Upon checking in with the MS Learning Born to Learn blog this morning, I discovered a 19 November post from Psychometrician and Cert Exam Maven Liberty Munson entitled “Everything You Wanted to Know about Beta Exams: Part 2 (Beta Availability).” It includes some extremely interesting news that led me straight to my own tongue-in-cheek title for today’s blog post from yours truly. Revealing the punchline will take a little explaining, so please bear with me. Here’s the nub of what’s going on, quoted verbatim from Ms. Munson’s post: “…given the limited number of free beta seats and the overwhelming demand for some technologies, we have decided to leave beta exams in market until the [final, republished] exam is live.” In other words, it used to be the case that you had to get an invite from Microsoft to participate in a beta exam, but when you did get such an invite, the exam was free. Now, you can take the beta exam right up until the final polished version goes live, but you have to pay for it just like any other Microsoft exam (which is usually $150 in the US, or equivalent in other currencies outside the US where applicable).The good news, bad news part is best understood as follows:
- The primary purpose of a beta exam is to distinguish statistically significant questions from statistically insignificant ones, where those that fall in the first category distinguish those who know their stuff from those who don’t in a measurable way, and those that fall in the second category are either too hard (nobody gets them right) or too easy (everybody gets them right) to be counted. Thus, some percentage of questions you will answer on a beta exam won’t contribute to your score.

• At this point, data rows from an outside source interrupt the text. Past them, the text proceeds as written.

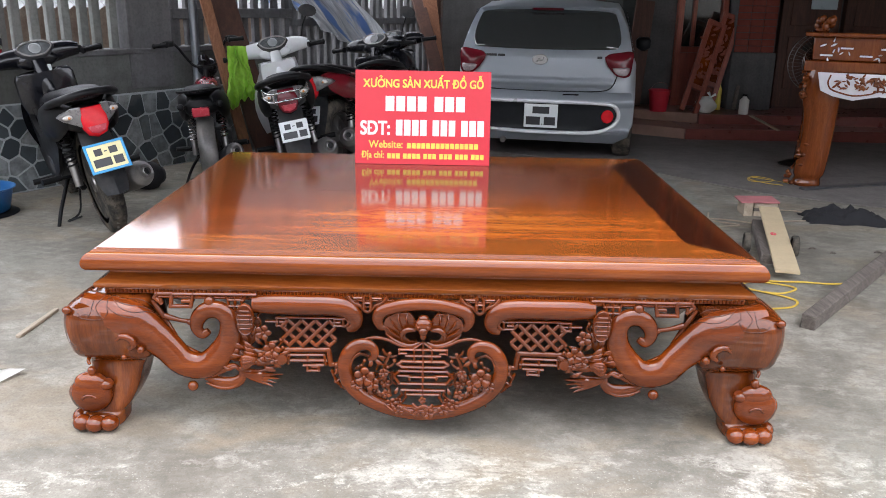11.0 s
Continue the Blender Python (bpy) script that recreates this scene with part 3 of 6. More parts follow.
# far yard beyond the fence
bm = B()
rows = []
for i in range(420):
    u = -4.0 + i * 0.0385
    z = 0.026 * math.sin(i * math.pi / 2)
    rows.append([WALL @ Vector((u, 1.9, 1.12 + z)), WALL @ Vector((u + 0.4, 4.6, 2.15 + z))])
skin(bm, rows)
thicken(bm, 0.008)
tagged(finish("shed_roof", bm, "roof_sheet"), "pale corrugated shed roof beyond the fence", "roof")
bm = B()
box(bm, (-6, 3.2, 0), (5.5, 3.35, 1.45), 0.01)
ob = tagged(finish("wall_yard", bm, plaster("brown_yard_bank", (0.20, 0.145, 0.115), (0.32, 0.25, 0.205), (0.45, 0.385, 0.325))), "pale earth-coloured wall beyond the fence", "wall", kind="structure")
ob.matrix_world = WALL
# unseen wall added to keep sky out of the table top's reflection
bm = B()
box(bm, (5.3, 5.2, 0), (15.0, 5.4, 9.0), 0.01)
ob = tagged(finish("wall_neighbour", bm, "rail"), "tall plain wall beyond the fence, added unseen to block sky", "wall", kind="structure")
ob.matrix_world = WALL
plinth_stones()


# ---- the carved platform table ----
from mathutils.bvhtree import BVHTree

TOP, NOSE_X, NOSE_Y0, NOSE_Y1 = 0.550, 1.0, 0.0, 1.632
platform = thing("platform_table", "large low platform table of carved red-brown lacquered hardwood, standing on concrete", "table", at=pose(0, 0, 0))


def table_top():
    # the moulded edge: steps out from the flat (0) and height
    edge = [(0.0, 0.550), (0.006, 0.550), (0.0075, 0.5475), (0.012, 0.5475), (0.0135, 0.5445), (0.019, 0.5440), (0.0205, 0.541), (0.030, 0.537), (0.039, 0.528), (0.0438, 0.516),
            (0.0445, 0.507), (0.042, 0.497), (0.035, 0.489), (0.024, 0.4845), (0.012, 0.4835), (-0.004, 0.4830), (-0.012, 0.4810), (-0.016, 0.4750), (-0.0165, 0.4680), (-0.0110, 0.4610), (-0.0010, 0.4540), (0.0100, 0.4490),
            (0.0190, 0.4455), (0.0215, 0.4430), (0.0215, 0.4340), (0.0195, 0.4305), (0.0140, 0.4285), (-0.010, 0.4280), (-0.03, 0.4280)]
    flat = 0.045
    x1, y0, y1 = NOSE_X - flat, NOSE_Y0 + flat, NOSE_Y1 - flat
    wide = 0.152
    for name, a, b, out, material in (("front_frame", (-x1, y0), (x1, y0), (0, -1), "wood_rail_x"), ("back_frame", (x1, y1), (-x1, y1), (0, 1), "wood_rail_x"),
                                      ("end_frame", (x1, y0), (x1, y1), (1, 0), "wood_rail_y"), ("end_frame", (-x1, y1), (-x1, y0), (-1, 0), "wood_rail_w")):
        bm = B()
        a, b, out = Vector((*a, 0)), Vector((*b, 0)), Vector((*out, 0))
        along = (b - a).normalized()
        prof = [(-wide, 0.530), (-wide, 0.5499), (-wide + 0.0001, 0.550)] + edge + [(-0.03, 0.530)]
        rows = []
        for o, z in prof:
            rows.append([a + out * o - along * o + Vector((0, 0, z)), b + out * o + along * o + Vector((0, 0, z))])
        vs = skin(bm, rows)
        bm.faces.new([r for r in vs[0::2]])
        bm.faces.new([r for r in reversed(vs[1::2])])
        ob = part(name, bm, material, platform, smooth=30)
        # same timber as the flat; nose faces take a separate tone by facing
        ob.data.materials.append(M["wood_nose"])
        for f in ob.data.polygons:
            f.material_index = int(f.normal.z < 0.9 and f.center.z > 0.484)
    px, p0, p1, seam = x1 - wide, y0 + wide, y1 - wide, 0.824
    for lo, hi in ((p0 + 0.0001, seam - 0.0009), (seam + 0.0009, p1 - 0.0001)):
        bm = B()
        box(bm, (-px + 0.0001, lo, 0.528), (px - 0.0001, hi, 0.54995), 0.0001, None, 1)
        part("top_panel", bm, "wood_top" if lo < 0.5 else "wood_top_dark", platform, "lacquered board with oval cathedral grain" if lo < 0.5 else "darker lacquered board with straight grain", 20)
    # thin pale strip along the line between the two boards
    bm = B()
    box(bm, (-px + 0.001, seam - 0.00085, 0.53), (px - 0.001, seam + 0.00085, 0.5496), 0.0002)
    part("seam_filler", bm, "wood_pale", platform)
    # the row of beads below the moulding
    bm = B()
    bead = 0.0112
    n = int(1.9 / bead)
    vv, ff = [], []
    prof = [(-1, -1), (1, -1), (1, 1), (-1, 1)]
    for k in range(n):
        cx = -0.945 + (k + 0.5) * 1.89 / n
        s = len(vv)
        for dx, dz in prof:
            vv.append((cx + dx * 0.0042, 0.0320, 0.4195 + dz * 0.0060))
        for dx, dz in prof:
            vv.append((cx + dx * 0.0026, 0.0235, 0.4195 + dz * 0.0026))
        ff += [(s + 4, s + 5, s + 6, s + 7)] + [(s + i, s + (i + 1) % 4, s + 4 + (i + 1) % 4, s + 4 + i) for i in range(4)]
    mesh = bpy.data.meshes.new("beading")
    mesh.from_pydata(vv, [], ff)
    mesh.materials.append(M["wood_carved"])
    tagged(new("beading", mesh), kind="stuff").parent = platform
    for name, lo, hi in (("waist_rail", (-0.948, 0.0315, 0.411), (0.948, 0.085, 0.4278)), ("waist_rail", (-0.948, 1.547, 0.411), (0.948, 1.585, 0.4278)),
                         ("waist_rail", (-0.948, 0.0855, 0.411), (-0.91, 1.5465, 0.4278)), ("waist_rail", (0.91, 0.0855, 0.411), (0.948, 1.5465, 0.4278))):
        bm = B()
        box(bm, lo, hi, 0.002)
        part(name, bm, "wood_rail_x", platform)


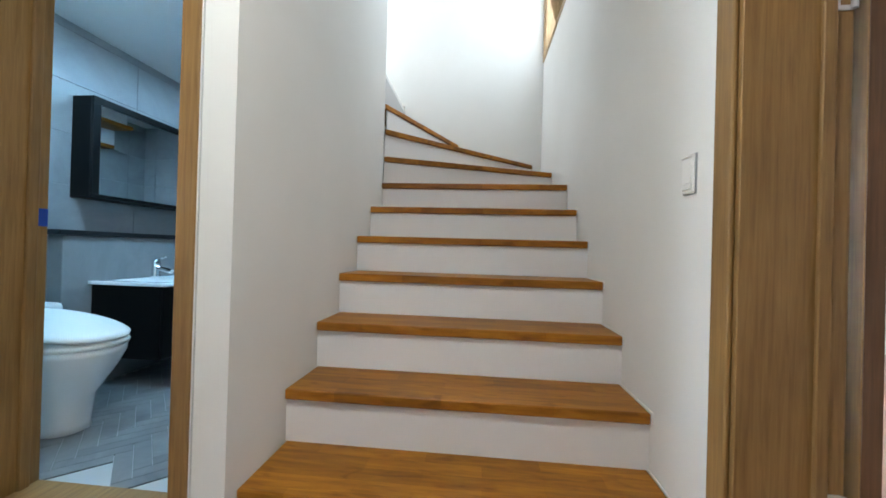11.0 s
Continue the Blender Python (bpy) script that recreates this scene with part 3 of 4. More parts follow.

- Any number of questions that appear on the beta will be stricken from the final, polished version of the exam that gets a 70-xxx exam number (beta exams are numbered 71-xxx). Munson’s blog mention that questions may be stricken “…because they are psychometrically unsound, unclear/ambiguous, or technically inaccurate…” This means you’ll want to be ready for a wider range of weirdness than usual, when you sit down to take a beta exam as opposed to a published and polished one.
- If you take the beta exam for a fee, but early in the post-free period while the results are being analyzed and tabulated, cut scores determined, good questions kept in and bad ones tossed out, you still have to wait quite a while to get your exam results (almost as long, in fact, as those who took the free beta, and for the same reasons).
Nevertheless, for those who want or need to get in on certification as early as possible when and as new exams appear, I believe this is mostly a good news scenario, simply because it accelerates the time-frame during which you can attempt — and possibly even get credit for — hot new topics as they make their debuts. Certainly for folks like me who write about cert exams, this is great news, because if we can sit for a beta exam it tells us a lot more about what the exam developers are thinking a lot sooner than waiting to take the cleaned-up version once it is released. And with many Exam Crams and other study guides seeking to hit the market as close to exam release dates as possible, this is a real boon to folks who make their livings by helping exam candidates learn and understand necessary concepts, tools, and technologies to help them prepare for the final version when it hits the streets.